After a lapse of more than seven years, or on August 1st, 1952, Atty. Alberto L. de la Torre, in representation of the beneficiaries, wrote the company advising it that and insured had died in 1944, and claimed the proceeds of the policy. On August 21, 1952, the company answered Atty. De la Torre stating that inasmuch as the status of the policies issued during the Japanese occupation was still pending consideration before the courts, it would like to know whether the beneficiaries represented by him were willing to compute the value of their claim under the Ballantyne scale of values. There was no reply to this inquiry, but on July 9, 1954, the beneficiaries presented instead proofs of death of the insured and at the same time filed Statement Exhibit G claiming the amount of P10,000. On July 21, 1954, the company advised the beneficiaries that inasmuch as the policy matured upon the death of the insured on November 2, 1944, the proceeds should be computed in accordance with the Ballantyne scale, which amount only to P500. In view of this, the beneficiaries commenced suit on August 6, 1954, but the lower court sustained the stand of the company and dismissed the complaint, awarding however to plaintiffs the sum of P500 in Philippine currency, without interest; hence the appeal.
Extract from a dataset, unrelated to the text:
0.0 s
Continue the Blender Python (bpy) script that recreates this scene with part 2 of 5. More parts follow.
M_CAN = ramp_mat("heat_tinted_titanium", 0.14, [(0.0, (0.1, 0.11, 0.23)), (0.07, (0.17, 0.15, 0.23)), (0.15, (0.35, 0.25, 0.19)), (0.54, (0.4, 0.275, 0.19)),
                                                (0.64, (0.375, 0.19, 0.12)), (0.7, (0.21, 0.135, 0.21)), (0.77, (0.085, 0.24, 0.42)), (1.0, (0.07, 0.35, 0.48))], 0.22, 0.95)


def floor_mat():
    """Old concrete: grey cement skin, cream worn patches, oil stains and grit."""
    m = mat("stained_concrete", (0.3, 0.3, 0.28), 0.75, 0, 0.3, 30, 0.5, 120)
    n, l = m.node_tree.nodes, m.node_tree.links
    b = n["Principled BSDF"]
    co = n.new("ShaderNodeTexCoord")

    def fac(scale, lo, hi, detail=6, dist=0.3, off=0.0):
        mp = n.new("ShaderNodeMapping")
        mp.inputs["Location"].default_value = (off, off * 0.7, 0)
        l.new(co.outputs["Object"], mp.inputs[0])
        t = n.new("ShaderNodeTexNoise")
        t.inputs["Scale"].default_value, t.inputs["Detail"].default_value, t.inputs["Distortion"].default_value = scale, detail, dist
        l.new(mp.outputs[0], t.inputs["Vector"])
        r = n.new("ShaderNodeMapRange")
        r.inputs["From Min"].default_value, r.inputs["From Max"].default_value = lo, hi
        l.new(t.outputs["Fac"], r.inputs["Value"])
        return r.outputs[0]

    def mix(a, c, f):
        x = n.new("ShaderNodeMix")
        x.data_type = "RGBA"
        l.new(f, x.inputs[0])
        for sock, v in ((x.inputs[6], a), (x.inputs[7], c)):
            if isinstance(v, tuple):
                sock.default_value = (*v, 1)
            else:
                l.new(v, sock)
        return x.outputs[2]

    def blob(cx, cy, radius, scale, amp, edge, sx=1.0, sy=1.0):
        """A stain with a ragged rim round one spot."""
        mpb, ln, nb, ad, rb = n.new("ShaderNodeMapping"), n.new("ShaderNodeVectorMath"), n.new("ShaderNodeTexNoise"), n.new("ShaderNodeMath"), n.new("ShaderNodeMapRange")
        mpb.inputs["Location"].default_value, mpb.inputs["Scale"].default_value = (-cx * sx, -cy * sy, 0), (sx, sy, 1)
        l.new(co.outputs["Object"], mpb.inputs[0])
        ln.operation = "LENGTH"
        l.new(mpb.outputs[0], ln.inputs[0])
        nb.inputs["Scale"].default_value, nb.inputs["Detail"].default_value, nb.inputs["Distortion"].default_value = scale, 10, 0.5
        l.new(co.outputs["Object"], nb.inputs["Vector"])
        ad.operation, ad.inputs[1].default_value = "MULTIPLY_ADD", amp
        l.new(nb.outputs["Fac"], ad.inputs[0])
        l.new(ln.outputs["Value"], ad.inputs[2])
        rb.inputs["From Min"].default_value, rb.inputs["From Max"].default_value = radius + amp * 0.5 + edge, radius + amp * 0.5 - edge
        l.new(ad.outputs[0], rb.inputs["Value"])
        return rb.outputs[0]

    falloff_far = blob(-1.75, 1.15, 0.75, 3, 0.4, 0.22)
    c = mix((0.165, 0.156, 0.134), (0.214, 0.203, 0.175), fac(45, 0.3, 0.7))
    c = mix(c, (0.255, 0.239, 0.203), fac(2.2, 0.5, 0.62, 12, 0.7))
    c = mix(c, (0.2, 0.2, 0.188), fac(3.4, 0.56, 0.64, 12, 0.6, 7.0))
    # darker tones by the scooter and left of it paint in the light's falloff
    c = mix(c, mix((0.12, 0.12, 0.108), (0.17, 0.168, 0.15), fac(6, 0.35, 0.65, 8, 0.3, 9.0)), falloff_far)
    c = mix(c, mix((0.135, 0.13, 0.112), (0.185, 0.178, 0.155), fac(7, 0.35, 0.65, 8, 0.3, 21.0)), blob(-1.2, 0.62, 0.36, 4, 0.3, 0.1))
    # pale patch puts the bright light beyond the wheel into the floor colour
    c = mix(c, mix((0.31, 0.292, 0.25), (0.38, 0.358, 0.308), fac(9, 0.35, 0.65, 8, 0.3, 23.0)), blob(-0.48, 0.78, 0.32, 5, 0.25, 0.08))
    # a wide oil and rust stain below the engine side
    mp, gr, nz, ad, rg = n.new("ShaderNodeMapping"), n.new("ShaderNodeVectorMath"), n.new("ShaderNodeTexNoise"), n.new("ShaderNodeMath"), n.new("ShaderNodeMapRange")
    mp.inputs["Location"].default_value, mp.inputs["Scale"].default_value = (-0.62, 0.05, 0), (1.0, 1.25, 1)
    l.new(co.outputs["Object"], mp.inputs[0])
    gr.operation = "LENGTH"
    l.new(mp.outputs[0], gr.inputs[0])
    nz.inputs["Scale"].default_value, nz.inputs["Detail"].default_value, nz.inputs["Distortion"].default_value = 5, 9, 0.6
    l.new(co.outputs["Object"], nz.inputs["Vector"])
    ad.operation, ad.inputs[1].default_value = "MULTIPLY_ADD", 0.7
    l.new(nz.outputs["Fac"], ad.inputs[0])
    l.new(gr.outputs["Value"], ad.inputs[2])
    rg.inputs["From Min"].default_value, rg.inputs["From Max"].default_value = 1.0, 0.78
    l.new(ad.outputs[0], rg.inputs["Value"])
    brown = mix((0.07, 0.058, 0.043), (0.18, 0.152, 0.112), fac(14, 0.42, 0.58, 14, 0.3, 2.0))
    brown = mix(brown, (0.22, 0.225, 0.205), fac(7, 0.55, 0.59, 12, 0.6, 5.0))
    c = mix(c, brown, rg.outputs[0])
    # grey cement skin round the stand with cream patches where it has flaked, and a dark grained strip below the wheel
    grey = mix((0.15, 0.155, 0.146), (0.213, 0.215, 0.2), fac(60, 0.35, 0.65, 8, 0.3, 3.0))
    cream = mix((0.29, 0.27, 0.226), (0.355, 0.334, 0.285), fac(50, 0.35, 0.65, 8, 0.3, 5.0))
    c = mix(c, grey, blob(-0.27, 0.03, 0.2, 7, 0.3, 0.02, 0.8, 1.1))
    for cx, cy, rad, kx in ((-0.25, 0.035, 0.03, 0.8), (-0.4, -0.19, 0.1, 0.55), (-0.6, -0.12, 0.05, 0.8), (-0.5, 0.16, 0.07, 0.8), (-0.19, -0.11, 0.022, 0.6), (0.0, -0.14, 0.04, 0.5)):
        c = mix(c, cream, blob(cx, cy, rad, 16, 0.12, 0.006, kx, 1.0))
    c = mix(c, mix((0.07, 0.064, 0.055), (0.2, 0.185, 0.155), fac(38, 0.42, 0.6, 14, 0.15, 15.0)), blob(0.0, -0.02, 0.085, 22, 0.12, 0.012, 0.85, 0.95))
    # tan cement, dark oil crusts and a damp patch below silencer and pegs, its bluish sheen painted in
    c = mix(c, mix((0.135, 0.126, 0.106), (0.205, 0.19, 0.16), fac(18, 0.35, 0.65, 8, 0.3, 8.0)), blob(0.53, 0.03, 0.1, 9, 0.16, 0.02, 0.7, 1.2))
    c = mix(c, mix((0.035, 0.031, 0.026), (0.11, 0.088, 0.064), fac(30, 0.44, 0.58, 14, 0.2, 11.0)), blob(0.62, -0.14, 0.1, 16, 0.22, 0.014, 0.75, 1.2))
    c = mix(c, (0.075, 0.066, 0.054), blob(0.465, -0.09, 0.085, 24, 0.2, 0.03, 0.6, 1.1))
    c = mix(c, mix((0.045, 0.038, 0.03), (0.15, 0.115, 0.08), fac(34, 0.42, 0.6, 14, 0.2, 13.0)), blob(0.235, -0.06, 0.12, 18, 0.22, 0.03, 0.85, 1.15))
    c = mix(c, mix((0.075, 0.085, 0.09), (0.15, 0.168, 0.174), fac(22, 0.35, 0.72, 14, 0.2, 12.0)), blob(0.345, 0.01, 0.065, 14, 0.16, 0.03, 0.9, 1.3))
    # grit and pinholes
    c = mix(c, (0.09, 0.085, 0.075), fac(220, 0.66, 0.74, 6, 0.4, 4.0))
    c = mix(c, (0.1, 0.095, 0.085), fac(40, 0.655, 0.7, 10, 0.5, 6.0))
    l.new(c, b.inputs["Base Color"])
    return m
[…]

Appellants vigorously maintain that the obligation of the company to pay the proceeds of the insurance accrued not upon the death of the insured on November 2, 1944, but only upon receipt and approval by the company, at its Home Office, of proof of death of the insured, which was on July 9, 1954 in accordance with the provision of the policy which reads —

National Life Insurance Company of the Philippine hereby agrees to pay at its Home Office, Manila, Ten Thousand Pesos to Juan D. Fernandez (hereinafter called the insured) on the 15th day of July, 1964, if the Insured is living and this Policy is in force, or upon receipt and approved at its Office of due proofs of the title of the claimant and of the prior death of the Insured while this Policy is in force to Teresa Duat Vda. De Fernandez, Maria T. and Manuela Fernandez, mother and sisters respectively of the Insured (Hereinafter called the Beneficiary) subject to the right of the Insured to change the beneficiary as stated on the second page of this Policy.
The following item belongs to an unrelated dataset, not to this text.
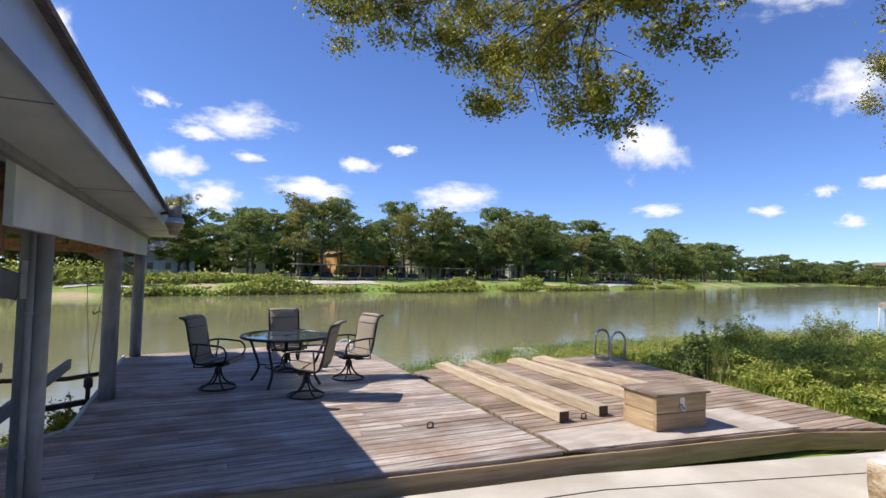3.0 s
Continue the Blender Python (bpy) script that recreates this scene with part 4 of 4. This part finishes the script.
for i in range(24):
    t = i / 23
    plant(rnd.choice((1, 2, 1, 4)), 440 + 190 * t + rnd.uniform(-4, 4), 152 + 196 * t, rnd.uniform(1.3, 1.8))
for x, y, k, s in ((62, -14, 1, 1.15), (72, -24, 0, 1.1), (66, -33, 1, 1.2), (84, -12, 2, 1.1), (92, -2, 1, 1.1), (58, -2, 2, 1.1), (70, 4, 1, 1.0), (80, -42, 1, 1.2), (110, -20, 0, 1.2), (115, -50, 1, 1.3), (52, 5, 2, 1.0), (54, 12, 2, 0.9), (100, -35, 2, 1.2), (48, -26, 1, 1.25), (125, 5, 1, 1.1), (60, -48, 1, 1.2), (53, -13, 1, 0.95), (56, -20, 1, 1.0), (52, -31, 1, 1.05), (88, -18, 1, 1.4), (96, -28, 1, 1.4), (104, -8, 1, 1.4), (64, 1, 4, 1.3), (58, 7, 4, 1.4), (76, -2, 4, 1.5), (90, -36, 4, 1.6), (120, -32, 4, 1.8), (45, -19, 0, 1.25), (47, -27, 1, 1.35), (51, -16, 1, 1.4), (48, -35, 1, 1.35), (57, -9, 1, 1.35)):
    plant(k, x, y, s)
for i, k in enumerate(kinds):
    k.matrix_basis = pose(-30.0 + 9 * i, float(far_shore(-30.0 + 9 * i)) + 30, 0.0)

# tree on the land side of the pale deck, whose crown shades it
west = thing("shade_tree", "tall tree whose crown shades the pale deck", "tree")
bm = bmesh.new()
lw = limb(bm, [(-12, -4.5, -0.6), (-12, -3.5, 3), (-12, -1.5, 6.5), (-12, 1.5, 9), (-12, 4, 10.5)], 0.4, 0.08, 12)
part("trunk", bm, BARK, west)
wm = [(-10.4, 6.2, 10.0), (-12.2, 5.2, 10.6), (-9.4, 4.4, 9.8), (-14.0, 5.4, 10.4), (-15.6, 3.6, 11), (-11, 2.6, 10.6), (-17, 6, 11.5), (-13, 0.5, 9.5)]
bm = bmesh.new()
twigs(bm, lw, wm, 0.05, 31)
part("branch", bm, BARK_DARK, west)
crown(west, wm, 760, (1.3, 1.3, 0.9), 0.11, LEAF, 15, 0.4)

# woods closing the view behind the single trees
wr = np.random.default_rng(50)


def woods(name, x, y, top, size, seed):
    hill = np.array([noise.noise(Vector((a * 0.06, b * 0.06, 5.5))) for a, b in zip(x, y)])
    z = ground_z(x, y) + wr.uniform(0, 1, len(x)) ** 0.8 * top * (0.75 + 0.5 * hill)
    me = leaf_mesh(name, np.stack([x, y, z], 1), size, wr, 0.2, 1.5)
    me.materials.append(LEAF_DARK)
    return tagged(new(name, me), "dense dark woods behind the river houses", "woods", kind="stuff")


x = wr.uniform(-330, 430, 60000)
woods("far_woods", x, far_shore(x) + wr.uniform(56, 66, 60000), 7.5, 0.8, 1)
x = wr.uniform(340, 640, 16000)
woods("far_woods", x, far_shore(x) + wr.uniform(20, 34, 16000), 10, 1.3, 2)
t = wr.uniform(0, 1, 14000)
woods("far_woods", 440 + 195 * t + wr.uniform(-3, 9, 14000), 150 + 200 * t, 11, 1.3, 3)
x = wr.uniform(100, 475, 22000)
woods("far_woods", x, near_shore(x) - wr.uniform(22, 34, 22000), 7.5, 0.9, 4)
woods("far_woods", wr.uniform(128, 140, 22000), wr.uniform(-120, 22, 22000), 9, 0.8, 5)

# ---- stone planter ----
def block(x0, x1, y0, y1, z0, z1, seed, turn=0.0):
    """A rough-hewn limestone block."""
    bm = bmesh.new()
    cx, cy = (x0 + x1) / 2, (y0 + y1) / 2
    box(bm, x0 - cx, x1 - cx, y0 - cy, y1 - cy, z0, z1)
    bmesh.ops.subdivide_edges(bm, edges=list(bm.edges), cuts=5, use_grid_fill=True)
    for v in bm.verts:
        n = noise.noise_vector(v.co * 3.1 + Vector((seed * 7.3, 0, 0)))
        v.co += Vector((n.x, n.y, n.z * 0.5)) * 0.055
    bmesh.ops.transform(bm, matrix=Matrix.Translation((cx, cy, 0)) @ Matrix.Rotation(radians(turn), 4, "Z"), verts=bm.verts)
    for f in bm.faces:
        f.smooth = True
    return bm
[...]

The above stipulation is apparently based on Sec. 91-A of the Insurance Law which provides as follows:

The proceeds of a life insurance policy shall be paid immediately upon maturity of the policy, unless such proceeds are made payable in installments or a as an annuity, in which case the installments or annuities shall be paid as they become due: Provided, however, That in case of a policy maturing by the death of the insured, the proceeds thereof shall be paid within sixty days after presentation of the claim and filing of the proof of the death of the insured. Refused to pay the claim within the time prescribed herein will entitle the beneficiary to collect interest on the proceeds of the policy for the duration of the delay at the rate of six per centum per annum, unless such failure or refusal to pay is based on the ground that the claim is fraudulent . . . .
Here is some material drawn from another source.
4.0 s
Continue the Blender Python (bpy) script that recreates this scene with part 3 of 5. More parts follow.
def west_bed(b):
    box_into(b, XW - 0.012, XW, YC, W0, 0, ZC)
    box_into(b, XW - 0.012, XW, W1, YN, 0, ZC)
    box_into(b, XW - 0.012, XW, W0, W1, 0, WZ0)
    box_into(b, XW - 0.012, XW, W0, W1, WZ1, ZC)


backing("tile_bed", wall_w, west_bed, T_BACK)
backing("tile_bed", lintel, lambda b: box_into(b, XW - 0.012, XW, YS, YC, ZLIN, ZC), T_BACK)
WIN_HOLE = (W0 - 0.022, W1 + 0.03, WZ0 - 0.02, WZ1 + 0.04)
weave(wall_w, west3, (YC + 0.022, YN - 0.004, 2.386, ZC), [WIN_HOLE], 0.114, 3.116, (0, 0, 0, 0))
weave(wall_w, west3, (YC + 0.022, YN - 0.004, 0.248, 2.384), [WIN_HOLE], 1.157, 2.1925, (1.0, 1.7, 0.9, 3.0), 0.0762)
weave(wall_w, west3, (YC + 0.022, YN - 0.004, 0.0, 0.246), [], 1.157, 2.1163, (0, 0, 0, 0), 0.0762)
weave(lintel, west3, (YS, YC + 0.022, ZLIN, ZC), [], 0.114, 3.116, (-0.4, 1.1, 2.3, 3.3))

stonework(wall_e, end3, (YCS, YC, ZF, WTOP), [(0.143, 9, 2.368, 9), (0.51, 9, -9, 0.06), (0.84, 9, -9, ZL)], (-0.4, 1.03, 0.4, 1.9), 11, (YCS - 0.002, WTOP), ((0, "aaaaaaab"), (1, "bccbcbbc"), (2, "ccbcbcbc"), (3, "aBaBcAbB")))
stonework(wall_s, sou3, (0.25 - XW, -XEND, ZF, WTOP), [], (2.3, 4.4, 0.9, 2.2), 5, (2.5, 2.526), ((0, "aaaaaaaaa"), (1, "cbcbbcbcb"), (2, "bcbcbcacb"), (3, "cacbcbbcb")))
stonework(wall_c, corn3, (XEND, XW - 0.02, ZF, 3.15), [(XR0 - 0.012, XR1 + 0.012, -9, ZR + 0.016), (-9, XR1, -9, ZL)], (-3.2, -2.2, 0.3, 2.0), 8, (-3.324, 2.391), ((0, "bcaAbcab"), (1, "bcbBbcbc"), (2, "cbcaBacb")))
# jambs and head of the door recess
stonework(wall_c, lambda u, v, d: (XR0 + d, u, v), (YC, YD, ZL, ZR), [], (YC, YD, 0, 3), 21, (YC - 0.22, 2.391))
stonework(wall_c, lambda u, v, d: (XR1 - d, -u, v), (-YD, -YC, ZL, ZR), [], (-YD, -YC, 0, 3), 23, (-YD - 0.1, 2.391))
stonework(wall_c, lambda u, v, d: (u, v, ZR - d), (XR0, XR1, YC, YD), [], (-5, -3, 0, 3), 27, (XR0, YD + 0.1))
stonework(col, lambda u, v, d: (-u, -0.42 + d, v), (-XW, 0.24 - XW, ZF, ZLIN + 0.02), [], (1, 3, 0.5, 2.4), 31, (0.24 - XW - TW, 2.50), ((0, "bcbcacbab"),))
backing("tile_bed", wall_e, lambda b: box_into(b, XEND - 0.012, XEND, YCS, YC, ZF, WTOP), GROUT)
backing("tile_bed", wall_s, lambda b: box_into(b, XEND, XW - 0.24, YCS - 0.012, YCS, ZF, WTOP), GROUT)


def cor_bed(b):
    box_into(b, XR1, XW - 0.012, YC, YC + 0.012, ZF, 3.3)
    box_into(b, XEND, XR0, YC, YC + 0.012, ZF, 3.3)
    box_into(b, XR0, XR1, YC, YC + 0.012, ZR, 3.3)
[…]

Butterssed on the foregoing provision of law and the aforequoted stipulation as well as on the allegation that the filing of proof of death by the beneficiaries is a condition precedent of the demandability of the obligation of the insurer to pay the proceeds, appellants claim that they should be paid P10,000 in Philippine currency and not under the Ballantyne scale of values.

We find appellants' contention untenable. In life insurance, the policy matures either upon the expiration of the term set forth therein in which case its proceeds are immediately payable to the insured himself, or upon his death occuring at any time prior to the expiration of such stipulated term, in which case, the proceeds are payable to his beneficiaries within sixty days after their filing of proof of death (Sec. 91-A Insurance Law). In the case at bar, the policy matured upon the death of the insured on November 2, 1944, and the obligation of the insurer to pay arose as of that date. The sixty-day period fixed by law within which to pay the proceeds after presentation of proof of death is merely procedural in nature, evidently to determine the exact amount to be paid and the interest thereon to which the beneficiaries may be entitled to collect in case of unwarranted refusal of the company to pay, and also to enable the insurer to verify or check on the fact of death which it may even validly waive. It is the happening of the suspensive condition of death that renders a life policy matured and not the filing of proof of death which, as a above stated, is merely procedural, for even if such proof were presented but if turns out later that the insured is alive, such filing does not give maturity to the policy. The insured having died on November 2, 1944, during the Japanese occupation, the proceeds of his policy should be adjusted accordingly, for

The rule is already settled that where a debtor could have paid his obligation at any time during the Japanese occupation, payment after liberation must be adjusted in accordance with the Ballantyne schedule (De Asis vs. Agdamag, 90 Phil., 249; Ang Lam vs. Peregrina, 92 Phil., 506; Wilson vs. Berkenkotter, 92 Phil., 918; 49 Off. Gaz. No. 4 1401; Samson vs. Andal de Aguila, 94 Phil., 402). (Valero vs. Sycip, L-1119. May 23, 1958.)

Appellants vehemently invoke our ruling in the case of Salvacion B. Londres vs. The National Life Insurance Company of the Philippines, 94 Phil., 627 wherein, although the policy matured during the Japanese occupation, we allowed the proceeds to be paid in the present legal tender. That case, however, is not applicable to the present. In that case the insured, Jose Londes, and his two sons were massacred by Japanese soldiers on February 7, 1945, while the battle for the liberation of Manila was still raging and downtown offices, including that of the appelle, were closed for the duration. Thus we declared:

It may therefore be said that the policy became due when the city of Manila was still under the yoke of the enemy and became payable only after liberation which took place on March 10, 1945, when President Osmeña issued Proclamation No. 6 following the restoration of the civil government by General Douglas MacArthur. And we say that the policy became payable only after liberation even if it matured sometime before, because before that eventuality the insurance company, appellant herein, was not yet in a position to pay the value of the policy for the simple reason that it has not yet reopened. . . .

In the present case the Home Office of the appellee was open for business until the last days of January, 1945, and had business transactions not only with the bank but also with its customers before its closure, and as a matter of fact had been making payments of claims as they were presented. The policy in question having matured on November 2, 1944, same could have been processed and paid before the company closed its Home Office in January, 1945. Appellants argue that they could not have presented their claim and proof of death during the Japanese occupation even if they wanted to because they knew that the deceased was insured only after liberation when the policy was handed to them by Mr. Pablo P. Gabriel, a business partner of the deceased. The delay in the presentation of proof of death does not make any difference, for it does not alter the date of maturity of the policy nor the ability of the company to pay the proceeds of the insurance during the Japanese occupation. Moreover, it is through no fault of the company that such delay was incurred. At any rate, irrespective of whether there was delay or not in the filing of proof of death, the hard fact remains that the policy matured and was payable during the Japanese occupation, and under the doctrine in the Valero vs. Sycip case, supra, payment should be adjusted in accordance with the Ballantyne scale of values.

Finding no error in the decision appealed from, and there being no question raised as to the adjusted amount of P500 under the Ballantyne schedule, judgment affirmed, with costs.

Paras, C.J., Bengzon, Padilla, Montemayor, Bautista Angelo, Labrador, Concepcion and Reyes, J.B.L., JJ., concur.